Nuns and Lords!

The newly reopened Three Lords makes a welcome addition to the pubs on Minories, near Aldgate in East London.  The pub’s name has an interesting history to add to the unusual street name, so let’s start there.  The road is named after a 13th century convent for the Order of St Claire, officially called the ‘Abbey of the Minoresses of St Clare without Aldgate’.  The nuns were known as the Minoresses, which is Latin for little sisters.

The explanation for the pub’s name comes from some centuries later and relates to four lords rather than three.  Following the failed Jacobite rebellion in 1745, four Scottish noblemen, the Earl of Cromartie and the Lords Lovat, Balmarino and Kilmarnark, were found guilty of high treason and sentenced to be hung, drawn and quartered.  Cromartie, thanks to his wife’s petition, had his sentence commuted to life in exile in Devonshire while Balmarino, Kilmarnark and Lovat had their sentences commuted to beheading.  Simon Fraser, the 11th Lord Lovat became, on 9 April 1747, the last man to be publicly beheaded in England.  The executions took place on Tower Hill.  The link to the pub is that it is rumoured that at least two of these three lords spent the night before their execution in a pub on this site.  In its hallway, the pub has portraits of the four and a poster to commemorate the story.

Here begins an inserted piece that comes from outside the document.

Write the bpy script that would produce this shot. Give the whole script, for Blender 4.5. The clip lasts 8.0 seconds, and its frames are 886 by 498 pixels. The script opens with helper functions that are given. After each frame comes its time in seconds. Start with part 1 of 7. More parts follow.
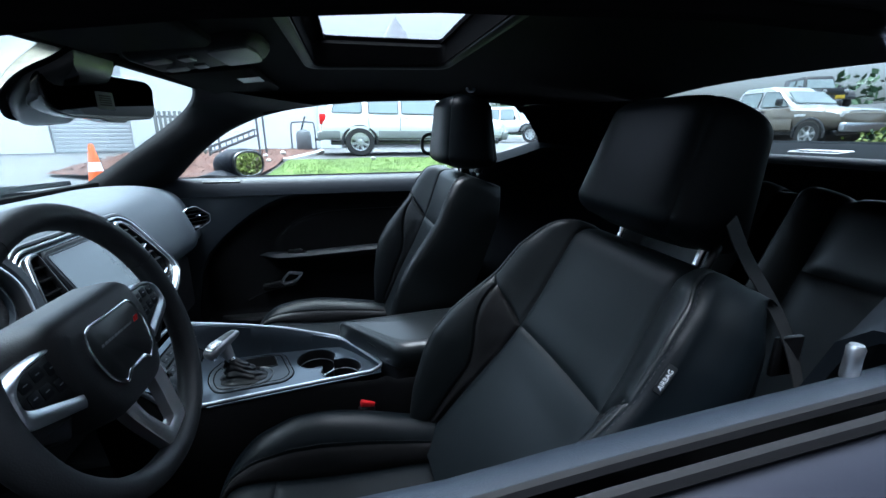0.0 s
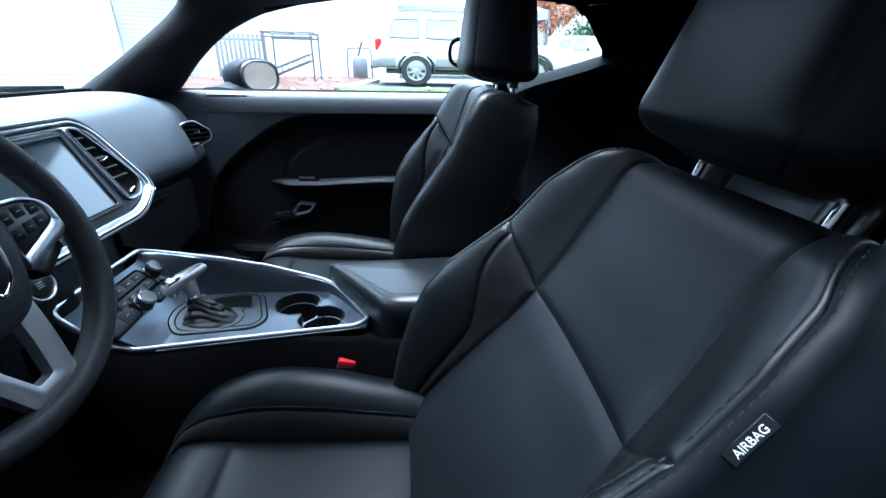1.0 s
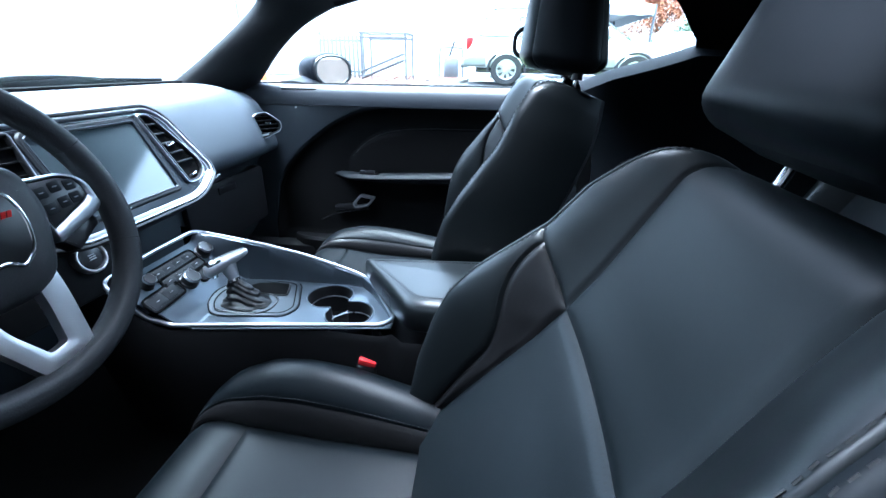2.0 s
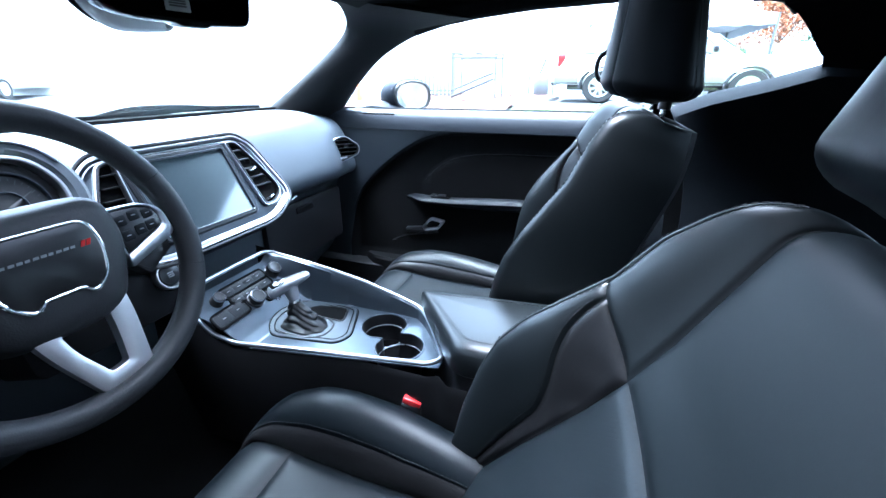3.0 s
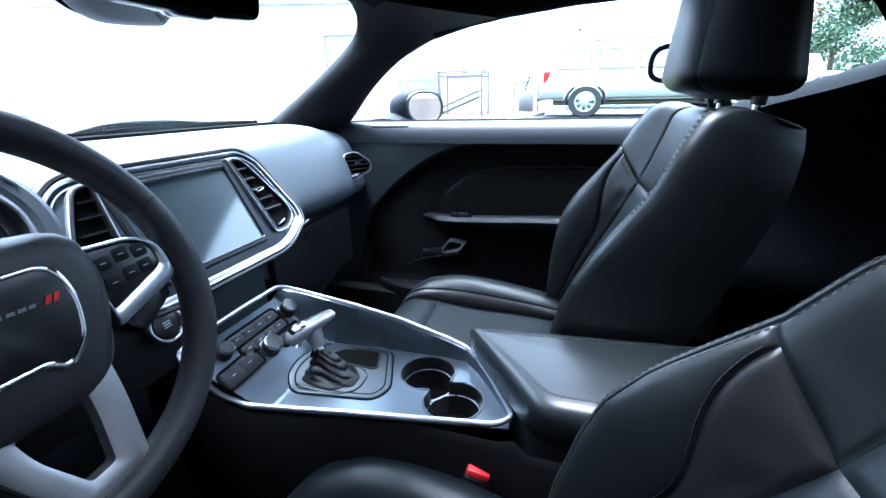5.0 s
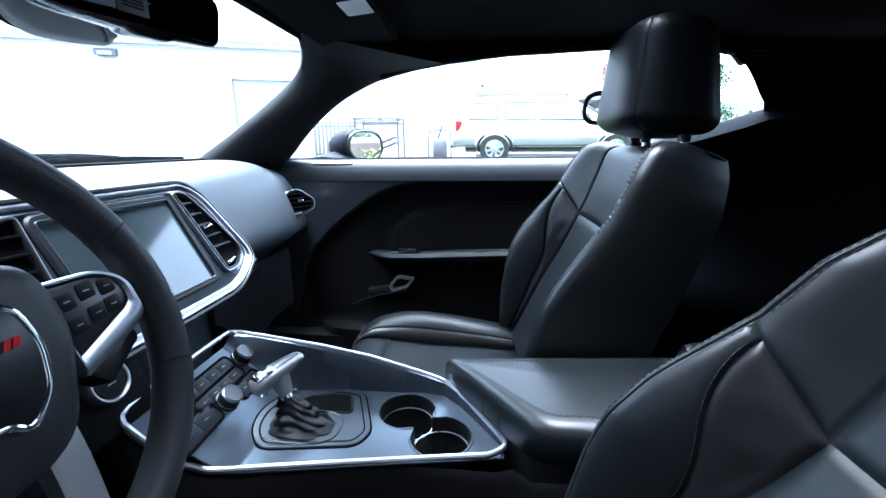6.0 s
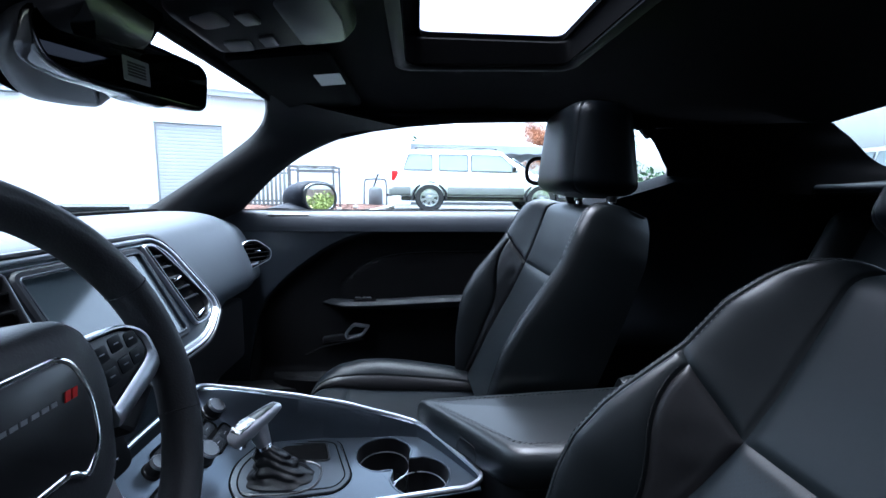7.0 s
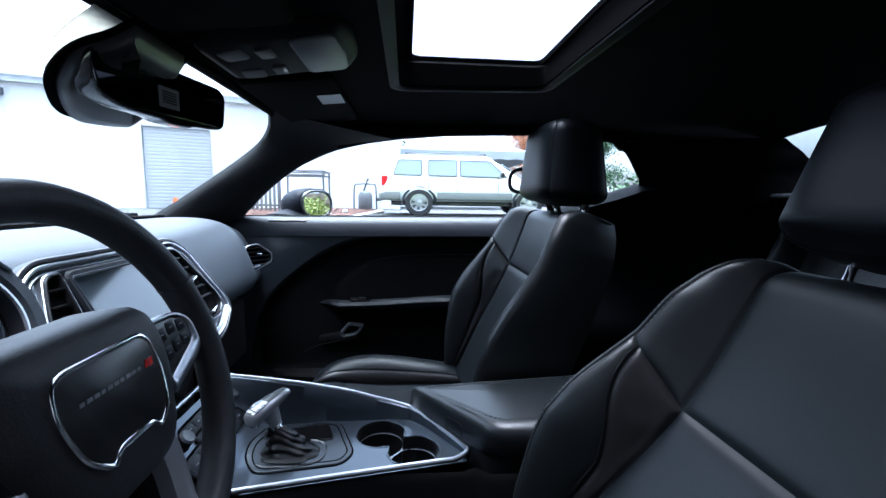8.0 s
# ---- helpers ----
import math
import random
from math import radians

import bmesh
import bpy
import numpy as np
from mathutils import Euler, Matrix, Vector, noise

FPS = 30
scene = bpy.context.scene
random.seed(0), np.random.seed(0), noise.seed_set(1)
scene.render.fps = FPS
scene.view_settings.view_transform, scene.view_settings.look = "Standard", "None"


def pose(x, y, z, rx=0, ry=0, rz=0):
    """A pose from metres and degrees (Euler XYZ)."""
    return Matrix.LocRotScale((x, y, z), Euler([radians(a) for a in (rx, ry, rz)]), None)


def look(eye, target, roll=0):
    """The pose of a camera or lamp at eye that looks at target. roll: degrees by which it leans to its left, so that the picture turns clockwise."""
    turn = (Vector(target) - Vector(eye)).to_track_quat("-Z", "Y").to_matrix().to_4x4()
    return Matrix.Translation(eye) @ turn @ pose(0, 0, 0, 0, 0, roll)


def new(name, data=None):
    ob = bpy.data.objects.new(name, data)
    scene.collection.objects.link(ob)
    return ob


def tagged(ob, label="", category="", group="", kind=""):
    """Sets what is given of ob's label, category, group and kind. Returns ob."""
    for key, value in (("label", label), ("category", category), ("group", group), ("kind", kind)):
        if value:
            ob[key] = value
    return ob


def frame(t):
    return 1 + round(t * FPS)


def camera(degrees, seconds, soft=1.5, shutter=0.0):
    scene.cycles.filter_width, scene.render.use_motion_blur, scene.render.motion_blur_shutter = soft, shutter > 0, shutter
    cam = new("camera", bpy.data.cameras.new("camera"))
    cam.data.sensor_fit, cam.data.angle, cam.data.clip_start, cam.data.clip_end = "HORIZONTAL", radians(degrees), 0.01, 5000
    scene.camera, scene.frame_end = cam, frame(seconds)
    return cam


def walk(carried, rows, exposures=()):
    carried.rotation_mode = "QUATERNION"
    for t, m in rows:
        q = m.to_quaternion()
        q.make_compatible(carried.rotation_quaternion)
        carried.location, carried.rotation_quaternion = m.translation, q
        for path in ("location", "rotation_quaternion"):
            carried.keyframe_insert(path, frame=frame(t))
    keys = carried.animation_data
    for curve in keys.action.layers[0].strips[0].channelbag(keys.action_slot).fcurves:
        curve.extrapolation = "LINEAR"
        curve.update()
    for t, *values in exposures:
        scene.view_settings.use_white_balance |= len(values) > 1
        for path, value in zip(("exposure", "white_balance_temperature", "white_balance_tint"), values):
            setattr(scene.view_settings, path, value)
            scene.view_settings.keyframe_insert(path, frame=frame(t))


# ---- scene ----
cam = camera(93.3, 8.0)
METRES, EYE, TILT, LEAN, TURN = 1.0, 1.14, -15.5, 0.0, -12.2
ROWS = [
    (0.0, 0.0, 0.0, 0.0, 0.0, 0.0, 0.0),
    (0.5, 0.0488, 0.1482, 0.0032, 1.76, -5.58, -1.17),
    (1.0, 0.0996, 0.239, -0.0102, 7.62, -8.39, -3.43),
    (1.5, 0.1444, 0.2879, -0.0203, 13.04, -9.27, -5.0),
    (3.0, 0.1952, 0.3867, 0.0354, 30.49, -8.74, -8.12),
    (3.5, 0.1692, 0.4128, 0.0529, 33.67, -8.33, -8.35),
    (4.0, 0.1246, 0.4368, 0.0561, 34.85, -7.62, -8.01),
    (4.5, 0.0658, 0.4649, 0.0439, 32.74, -7.66, -7.22),
    (6.0, -0.0813, 0.4232, -0.0156, 17.09, 0.9, -4.42),
    (6.5, -0.1146, 0.3788, -0.0201, 11.62, 4.65, -3.11),
    (7.0, -0.1314, 0.331, -0.0204, 8.14, 7.82, -2.97),
    (7.5, -0.1317, 0.28, -0.0253, 6.53, 8.9, -2.98),
    (8.0, -0.118, 0.2289, -0.038, 6.71, 8.49, -2.73),
]
EXPOSURES = [(0.0, 3.0, 5200, 3), (0.5, 3.35, 5150, 3), (1.0, 3.85, 5000, 3), (1.5, 4.2, 4950, 3), (3.0, 5.0, 4950, 6), (4.5, 4.52, 5000, 7), (6.0, 4.1, 5100, 8), (7.0, 3.5, 5200, 10), (8.0, 3.25, 5200, 11)]
walk(cam, [(t, pose(0, -1.03, EYE, TILT, LEAN, TURN) @ pose(METRES * x, METRES * y, METRES * z, 90 + pitch, roll, yaw)) for t, x, y, z, yaw, pitch, roll in ROWS], EXPOSURES)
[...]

The London Brewing Company (LBC), which brews its beers at the Bohemia, North Finchley, took over the pub last summer.  It has undertaken a sympathetic refurbishment which included installing new handpumps, for them to sell four of their cask beers.  Senan Sexton, one of LBC’s owners said, “We had been looking for a second pub for six years.  It’s a great setting and, with an independent landlord, it’s free of tie enabling us to stock our own beers.”

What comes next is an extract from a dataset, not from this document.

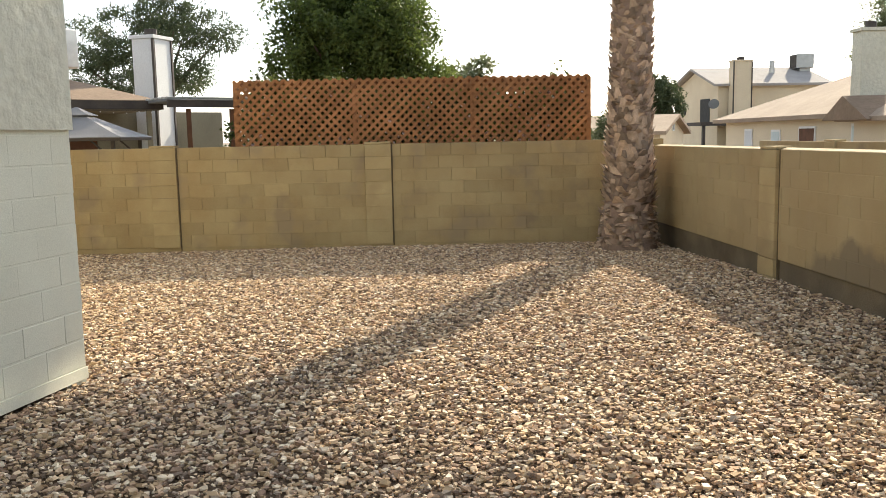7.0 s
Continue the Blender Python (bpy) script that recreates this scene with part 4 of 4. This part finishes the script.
tree("far_tree", (29.0, 36.0, -0.5), [((0, 0, 0), 0.4), ((0.2, 0, 2), 0.3), ((0, 0, 4.5), 0.24)], clump_cloud((0, 0, 7.8), (4.8, 4.0, 3.6), 24, 65, 0.26), 22000, 0.22, 0.035, "leaf_grey", "airy grey-green tree behind the tan roof", 65)
tree("far_tree", (15.7, 44.2, -0.5), [((0, 0, 0), 0.3), ((0.2, 0, 1.5), 0.25), ((0, 0, 3.0), 0.2)], clump_cloud((0, 0, 4.2), (1.7, 1.7, 2.1), 14, 67, 0.42), 12000, 0.2, 0.05, "leaf_dark", "round dark green tree beside the two-storey house", 67)
tree("far_tree", (-30.0, 10.0, -0.5), [((0, 0, 0), 0.4), ((0.2, 0, 2), 0.3), ((0, 0, 4.0), 0.24)], clump_cloud((0, 0, 6.0), (6.0, 5.0, 3.4), 20, 69, 0.4), 14000, 0.35, 0.09, "leaf_dark", "dark far trees beyond the houses", 69)
tree("far_tree", (2.2, 18.0, -0.5), [((0, 0, 0), 0.25), ((0.2, 0, 1.5), 0.2), ((0, 0, 2.6), 0.16)], clump_cloud((0, 0, 3.7), (1.6, 1.6, 1.5), 14, 71, 0.4), 7000, 0.2, 0.05, "leaf_grey", "small pale tree behind the lattice screen", 71)
tree("yellow_shrub", (6.6, 16.0, -0.5), [((0, 0, 0), 0.1), ((0.1, 0, 0.7), 0.08), ((0, 0, 1.4), 0.06)], clump_cloud((0, 0, 2.0), (1.2, 1.2, 1.2), 10, 73, 0.45), 5000, 0.12, 0.03, "leaf_grey", "pale shrub beyond the wall corner", 73)


# ---- yard walls ----
T = 0.15
wall_far = block_wall("wall_1", (4.42, 0.09), (-8.6, 0.09), 8, T, "tan concrete block yard wall, patchy and weathered", z0=0.02, bed=0.006, seam=0, joint=0.007,
                      piers=[(4.42, 4.85, 8), (7.89, 8.31, 8), (11.86, 12.25, 8)], seed=3, bed_m="block")
wall_right = block_wall("wall_2", (4.34, -0.02), (5.55, -27.0), 8, T, "tan concrete block yard wall with square piers", z0=-0.095, bed=0.006, seam=1, joint=0.005, cap=0.022,
                        piers=[(s - 0.42, s, 8) for s in (4.6, 8.62, 12.42, 16.4, 20.4, 24.4)], seed=5, far_limit=17.0, bed_m="block_smooth", block_m="block_smooth", stem=2)
block_wall("wall_9", (8.3, 6.0), (9.5, -27.0), 8, T, "tan block wall across the alley", pieces=False, z0=-0.12, piers=[(s - 0.42, s, 8) for s in (3.6, 7.6, 11.6, 15.6, 19.6, 23.6, 27.6)])
wall_gate = block_wall("wall_3", (-8.0, 0.02), (-9.09, -6.4), 8, T, "sunlit tan concrete block wall beside the gate", z0=-0.13, joint=0.013, bed=0.01, H=0.2284, length=0.45,
                       openings=[(2.11, 3.12)], piers=[(0.0, 0.52, 8), (1.57, 2.11, 8), (3.12, 3.58, 8), (5.27, 5.93, 8)], seed=8, proud=0.24, bed_m="mortar_and_lit_edge")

There are two bars on two floors, with cask beer only on the ground floor.  LBC’s keg beers are available in both bars.  The basement is cosy with a hidden snug in the right-hand corner.  Both bars have framed posters but look out for the splendid glass to the right of the bar on the ground floor, advertising Upright and Beer Street.

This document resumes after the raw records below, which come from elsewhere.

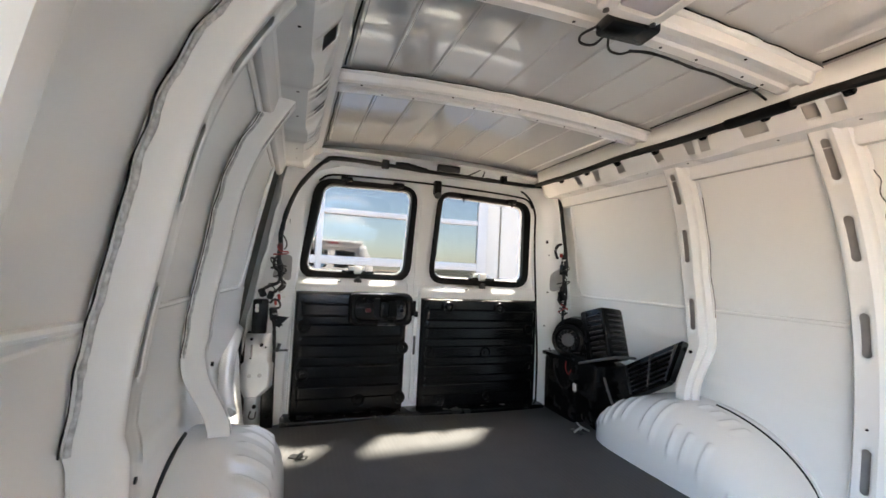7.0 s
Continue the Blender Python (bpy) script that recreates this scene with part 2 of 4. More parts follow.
# ---- side walls ----
def skin(side, x0, x1, z0=0.0, z1=1.13, off=SKINOFF, thick=0.03, nx=84):
    """A curved outer panel with an inner and an outer face."""
    zs = frange(z0, z1, 26)
    crease = lambda z: -0.006 / (1 + math.exp((z - 0.325) / 0.008)) + (0.003 if z > 0.586 else 0)
    zs = sorted({*zs, 0.30, 0.315, 0.322, 0.328, 0.335, 0.35, 0.584, 0.588})
    ring_ = [(wide(side, z) + off + crease(z), z) for z in zs] + [(wide(side, z) + off + thick, z) for z in reversed(zs)]
    deep = lambda x: 0.0 if side > 0 else 0.07 * max(0, min(1, (0.174 - x) / 0.010))
    xs = sorted({*frange(x0, x1, nx), 0.162, 0.164, 0.169, 0.174, 0.177})
    posts = (0.23, *RIBS, 3.05) if side > 0 else (0.23, 0.78, 1.312, 1.69)

    def belly(x):
        for a, b in zip(posts, posts[1:]):
            if a < x < b:
                return 0.005 * math.sin(math.pi * (x - a) / (b - a)) ** 2
        return 0.0

    return loft([[at(side, x, w + deep(x) - taper(side, x, z) + belly(x) * math.sin(math.pi * min(1, z / 1.13)), z) for w, z in ring_] for x in xs], ring=True, caps=True)


SLOTS = ((0.979, 1.083), (0.765, 0.888), (0.505, 0.627), (0.147, 0.264))


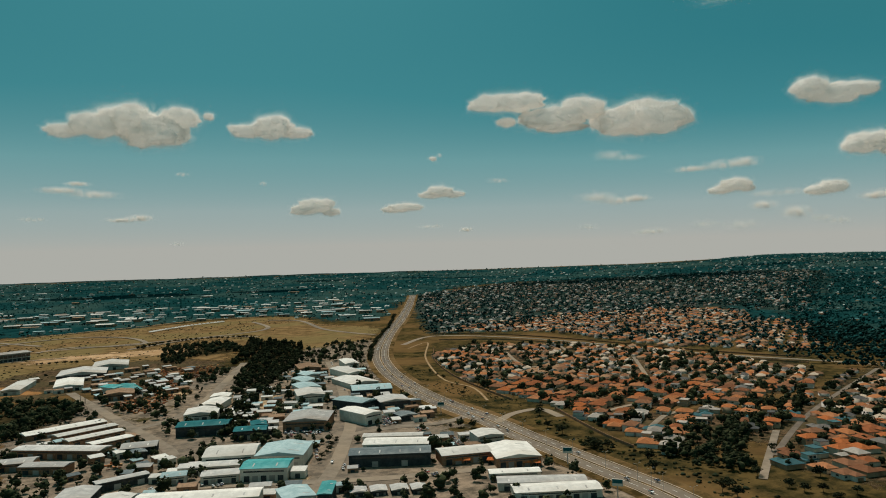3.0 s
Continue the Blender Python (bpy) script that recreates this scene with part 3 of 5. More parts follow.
def skyline(top, rise, colour, label, seed):
    """Rolling far hills behind the last woods, painted pale blue to stand for haze."""
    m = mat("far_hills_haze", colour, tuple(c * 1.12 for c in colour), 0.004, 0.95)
    V, F = [], []
    A = np.arange(-48, 62, 0.25)
    for i, a in enumerate(A):
        el = float(np.interp(a, RIDGE_AZ, RIDGE_EL)) + top + rise * noise.fractal(Vector((a * 0.16, seed, 0)), 0.8, 2.0, 4)
        fade = np.interp(a, (-48, 15, 50, 62), (1, 1, 0.2, -0.6))
        z = EYE + 4960 * math.tan(radians(el if fade > 0 else -0.9)) - (1 - max(fade, 0)) * 14
        x, y = 4960 * math.sin(radians(a)), 4960 * math.cos(radians(a))
        V += [(x, y, z), (x * 1.004, y * 1.004, z - 150)]
        if i:
            F.append((2 * i - 2, 2 * i - 1, 2 * i + 1, 2 * i))
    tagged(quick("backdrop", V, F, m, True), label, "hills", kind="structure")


skyline(0.2, 0.09, (0.3, 0.36, 0.34), "far hills on the skyline, painted pale blue for haze", 3.0)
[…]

They have only a small kitchen and so the menu is simple, comprising snacks, salads, burgers and flat breads.  Food is served 12pm to 9pm Monday to Saturday; the pub does not open on Sundays.

As well as being close to Aldgate tube station, it’s only a ten-minute walk from the Tower of London.  As a consequence, Senan is hoping to attract tourists, particularly those with the taste for independent London beer.  It certainly offers something different when compared to the usual large brewery offerings in other pubs nearby.